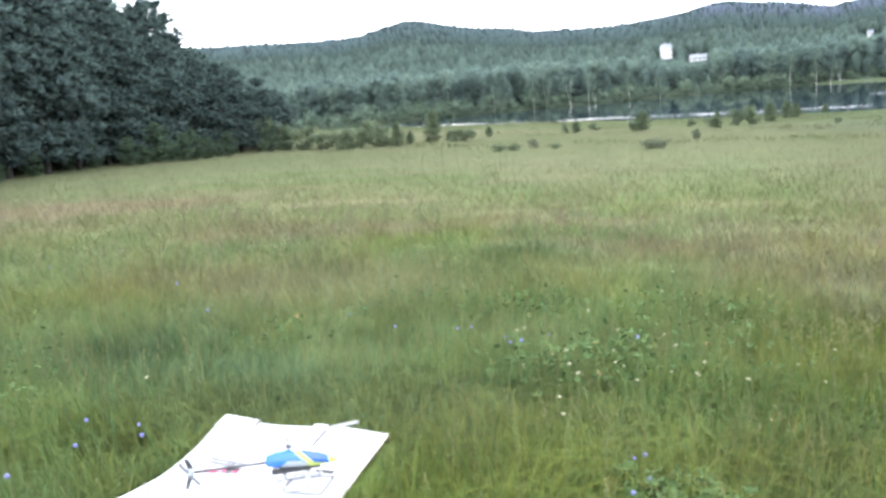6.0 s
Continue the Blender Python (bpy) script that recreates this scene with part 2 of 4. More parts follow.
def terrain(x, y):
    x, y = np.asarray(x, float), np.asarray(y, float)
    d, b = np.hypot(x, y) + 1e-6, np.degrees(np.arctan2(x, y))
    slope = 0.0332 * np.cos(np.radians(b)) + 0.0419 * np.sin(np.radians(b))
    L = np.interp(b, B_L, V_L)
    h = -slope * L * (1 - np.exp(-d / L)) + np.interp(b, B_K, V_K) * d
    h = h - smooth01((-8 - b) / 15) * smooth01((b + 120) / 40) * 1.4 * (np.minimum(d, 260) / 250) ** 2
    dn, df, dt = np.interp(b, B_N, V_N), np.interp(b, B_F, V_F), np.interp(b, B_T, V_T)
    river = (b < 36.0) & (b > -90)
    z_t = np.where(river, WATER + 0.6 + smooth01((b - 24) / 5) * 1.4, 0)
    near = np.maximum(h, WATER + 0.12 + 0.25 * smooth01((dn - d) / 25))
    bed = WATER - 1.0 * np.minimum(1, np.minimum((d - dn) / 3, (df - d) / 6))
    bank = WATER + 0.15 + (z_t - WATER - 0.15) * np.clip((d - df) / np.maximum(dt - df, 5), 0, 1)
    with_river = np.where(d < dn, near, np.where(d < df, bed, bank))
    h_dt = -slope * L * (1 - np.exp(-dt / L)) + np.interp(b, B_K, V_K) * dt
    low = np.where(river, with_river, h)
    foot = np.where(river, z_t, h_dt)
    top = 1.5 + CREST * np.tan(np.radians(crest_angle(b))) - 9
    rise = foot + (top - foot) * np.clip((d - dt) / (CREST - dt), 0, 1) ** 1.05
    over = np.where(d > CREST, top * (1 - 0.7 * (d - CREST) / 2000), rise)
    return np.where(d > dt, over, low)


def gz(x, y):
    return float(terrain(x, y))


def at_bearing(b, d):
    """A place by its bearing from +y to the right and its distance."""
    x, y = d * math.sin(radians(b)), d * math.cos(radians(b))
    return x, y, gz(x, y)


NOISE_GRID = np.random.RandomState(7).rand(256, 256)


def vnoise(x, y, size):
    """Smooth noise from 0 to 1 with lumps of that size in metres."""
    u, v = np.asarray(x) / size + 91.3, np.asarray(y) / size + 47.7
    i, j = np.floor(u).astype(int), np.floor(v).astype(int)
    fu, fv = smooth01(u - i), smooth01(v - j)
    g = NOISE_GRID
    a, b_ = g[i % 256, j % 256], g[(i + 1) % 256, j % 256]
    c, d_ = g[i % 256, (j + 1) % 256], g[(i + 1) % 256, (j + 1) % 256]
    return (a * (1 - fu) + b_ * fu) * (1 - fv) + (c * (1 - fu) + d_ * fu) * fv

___

Copy every line above word for word and exclude the pictures.

6.0 s
Continue the Blender Python (bpy) script that recreates this scene with part 2 of 4. More parts follow.
def terrain(x, y):
    x, y = np.asarray(x, float), np.asarray(y, float)
    d, b = np.hypot(x, y) + 1e-6, np.degrees(np.arctan2(x, y))
    slope = 0.0332 * np.cos(np.radians(b)) + 0.0419 * np.sin(np.radians(b))
    L = np.interp(b, B_L, V_L)
    h = -slope * L * (1 - np.exp(-d / L)) + np.interp(b, B_K, V_K) * d
    h = h - smooth01((-8 - b) / 15) * smooth01((b + 120) / 40) * 1.4 * (np.minimum(d, 260) / 250) ** 2
    dn, df, dt = np.interp(b, B_N, V_N), np.interp(b, B_F, V_F), np.interp(b, B_T, V_T)
    river = (b < 36.0) & (b > -90)
    z_t = np.where(river, WATER + 0.6 + smooth01((b - 24) / 5) * 1.4, 0)
    near = np.maximum(h, WATER + 0.12 + 0.25 * smooth01((dn - d) / 25))
    bed = WATER - 1.0 * np.minimum(1, np.minimum((d - dn) / 3, (df - d) / 6))
    bank = WATER + 0.15 + (z_t - WATER - 0.15) * np.clip((d - df) / np.maximum(dt - df, 5), 0, 1)
    with_river = np.where(d < dn, near, np.where(d < df, bed, bank))
    h_dt = -slope * L * (1 - np.exp(-dt / L)) + np.interp(b, B_K, V_K) * dt
    low = np.where(river, with_river, h)
    foot = np.where(river, z_t, h_dt)
    top = 1.5 + CREST * np.tan(np.radians(crest_angle(b))) - 9
    rise = foot + (top - foot) * np.clip((d - dt) / (CREST - dt), 0, 1) ** 1.05
    over = np.where(d > CREST, top * (1 - 0.7 * (d - CREST) / 2000), rise)
    return np.where(d > dt, over, low)


def gz(x, y):
    return float(terrain(x, y))


def at_bearing(b, d):
    """A place by its bearing from +y to the right and its distance."""
    x, y = d * math.sin(radians(b)), d * math.cos(radians(b))
    return x, y, gz(x, y)


NOISE_GRID = np.random.RandomState(7).rand(256, 256)


def vnoise(x, y, size):
    """Smooth noise from 0 to 1 with lumps of that size in metres."""
    u, v = np.asarray(x) / size + 91.3, np.asarray(y) / size + 47.7
    i, j = np.floor(u).astype(int), np.floor(v).astype(int)
    fu, fv = smooth01(u - i), smooth01(v - j)
    g = NOISE_GRID
    a, b_ = g[i % 256, j % 256], g[(i + 1) % 256, j % 256]
    c, d_ = g[i % 256, (j + 1) % 256], g[(i + 1) % 256, (j + 1) % 256]
    return (a * (1 - fu) + b_ * fu) * (1 - fv) + (c * (1 - fu) + d_ * fu) * fv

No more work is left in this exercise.